Renovation isn’t the hobby here, they’re not doing it themselves. But a passion for cooking justifies the high end kitchen. An interest in architecture and design justifies bringing good examples of it home.
Sure, if you have the money and interest, spend it.
But people often conflate "investment" & consumption when its anything related to home renovation. I'd still argue these types of "hobbies" are 90% consumption, and for most of the people I know.. usually financed with loans.
No one I know with a $100k kitchen cooks any better than my poor immigrant grandmother did.
Think of it like a machine shop. Expensive tools work way, way better than cheap ones.
I also have a restaurant grade toaster. It costs quite a bit more than the usual toasters do. But the usual ones would always break after a year or two. The restaurant toaster makes better toast, and has worked fine for 25 years now. It was actually cheaper to get the restaurant grade one over the long haul.
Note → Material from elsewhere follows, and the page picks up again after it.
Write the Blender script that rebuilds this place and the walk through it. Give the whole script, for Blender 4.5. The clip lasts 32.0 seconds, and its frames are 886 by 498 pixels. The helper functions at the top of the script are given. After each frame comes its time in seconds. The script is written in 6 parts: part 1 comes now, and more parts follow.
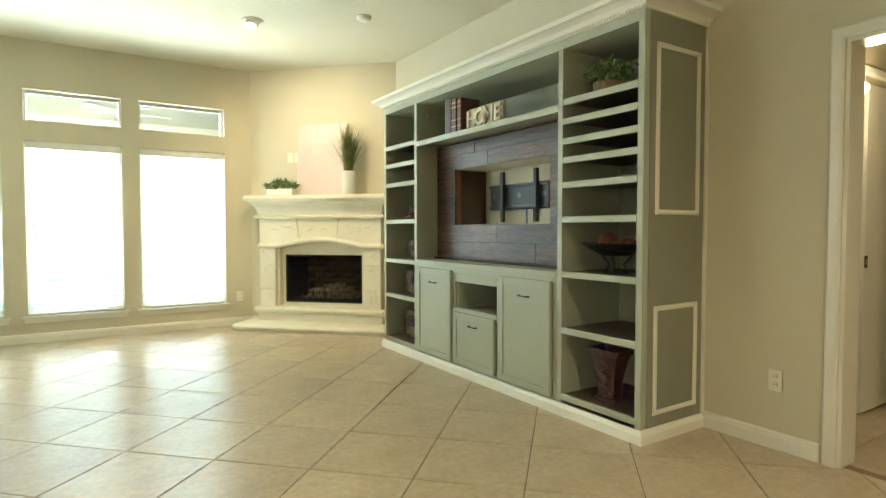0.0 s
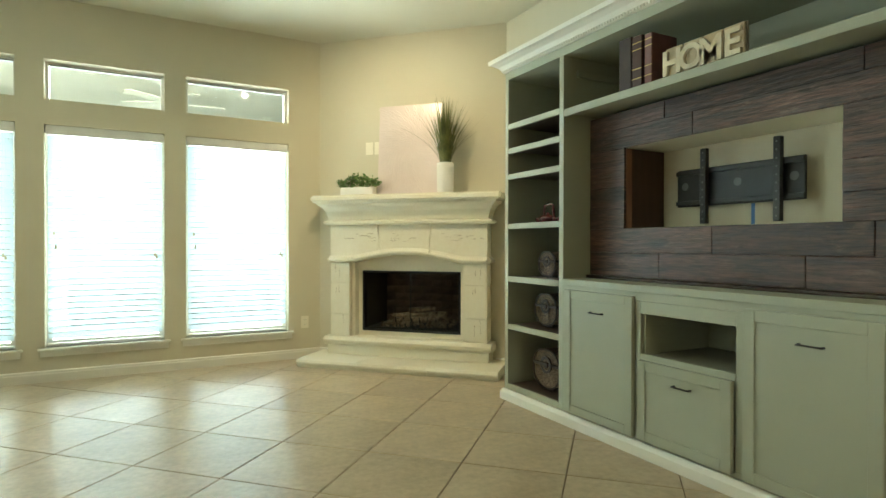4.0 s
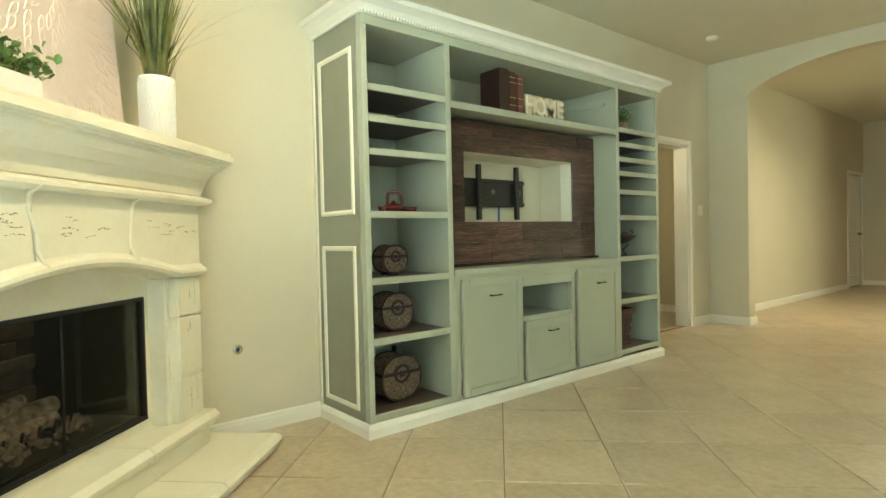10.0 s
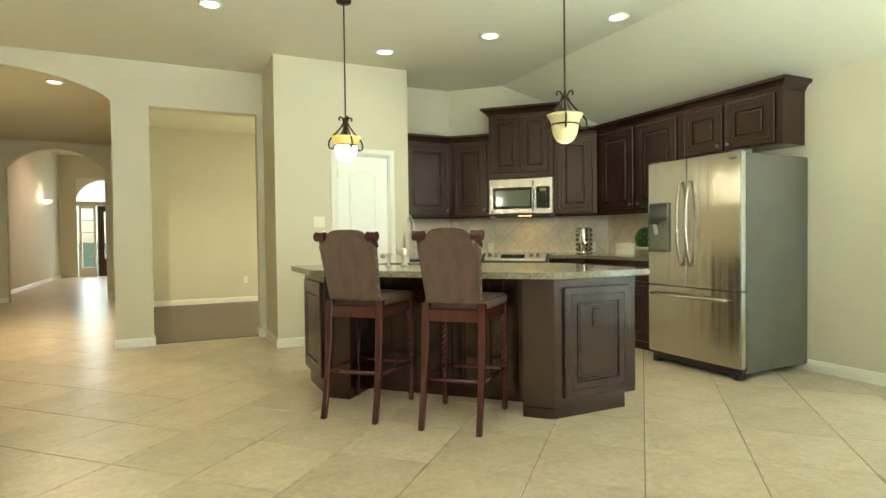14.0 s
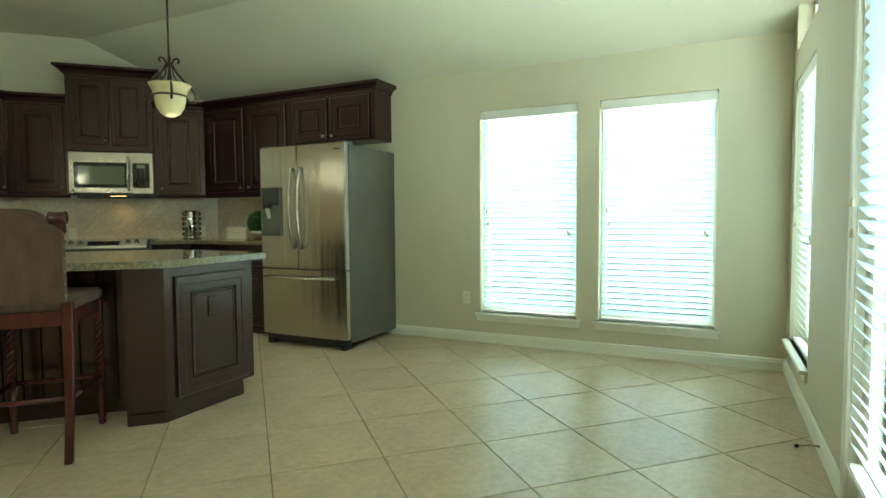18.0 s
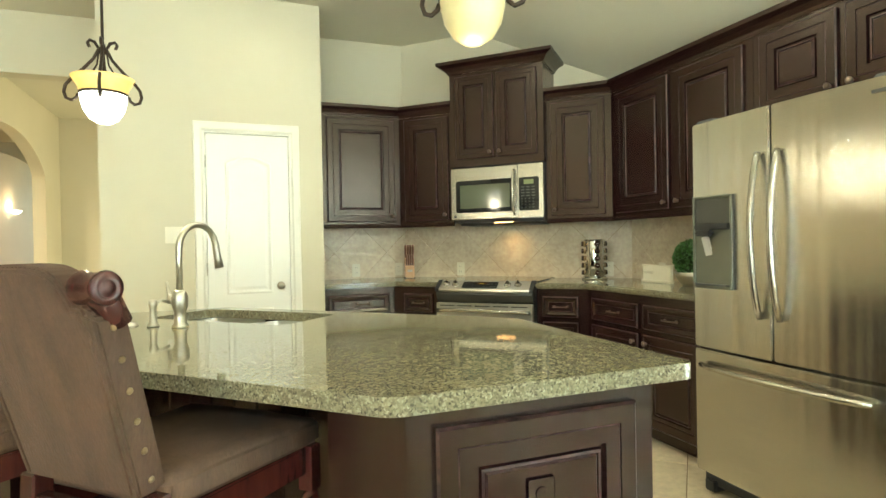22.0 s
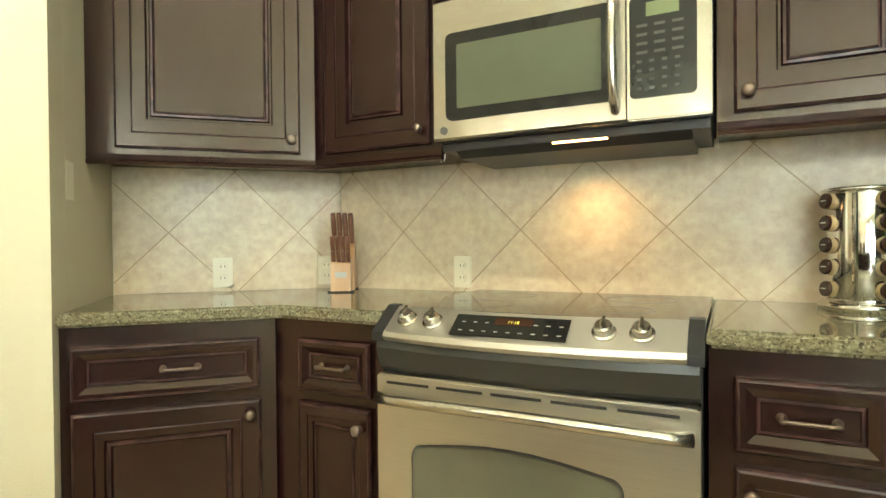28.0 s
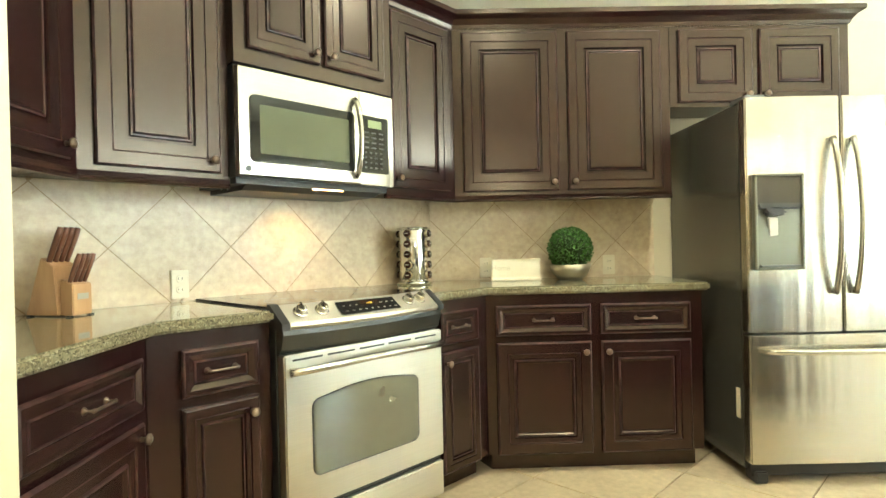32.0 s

> The reason that the rich were so rich, Vimes reasoned, was because they managed to spend less money. Take boots, for example. He earned thirty-eight dollars a month plus allowances. A really good pair of leather boots cost fifty dollars. But an affordable pair of boots, which were sort of OK for a season or two and then leaked like hell when the cardboard gave out, cost about ten dollars. Those were the kind of boots Vimes always bought, and wore until the soles were so thin that he could tell where he was in Ankh-Morpork on a foggy night by the feel of the cobbles. But the thing was that good boots lasted for years and years. A man who could afford fifty dollars had a pair of boots that'd still be keeping his feet dry in ten years' time, while a poor man who could only afford cheap boots would have spent a hundred dollars on boots in the same time and would still have wet feet. This was the Captain Samuel Vimes "Boots" theory of socioeconomic unfairness.
On the other hand, if the wealthy person bought the $10 boots and invested the other $40, the investment could throw off enough money to keep him in annual $10 boots forever.
What are you doing to your toasters? My toaster had a good 10+ year run before I ultimately gave it away because I purchased a toaster oven. This was a Target/Walmart unremarkable kit that must surely have cost <$40, most likely something around $20 because I was a broke college kid.
They would just quit. Like my drip coffee maker. The heating element or the switch always breaks after a couple years. It's hard to buy an expensive one, as those always come with lots of buttons and a manual. I just want one that I put the coffee and water in and turn it on.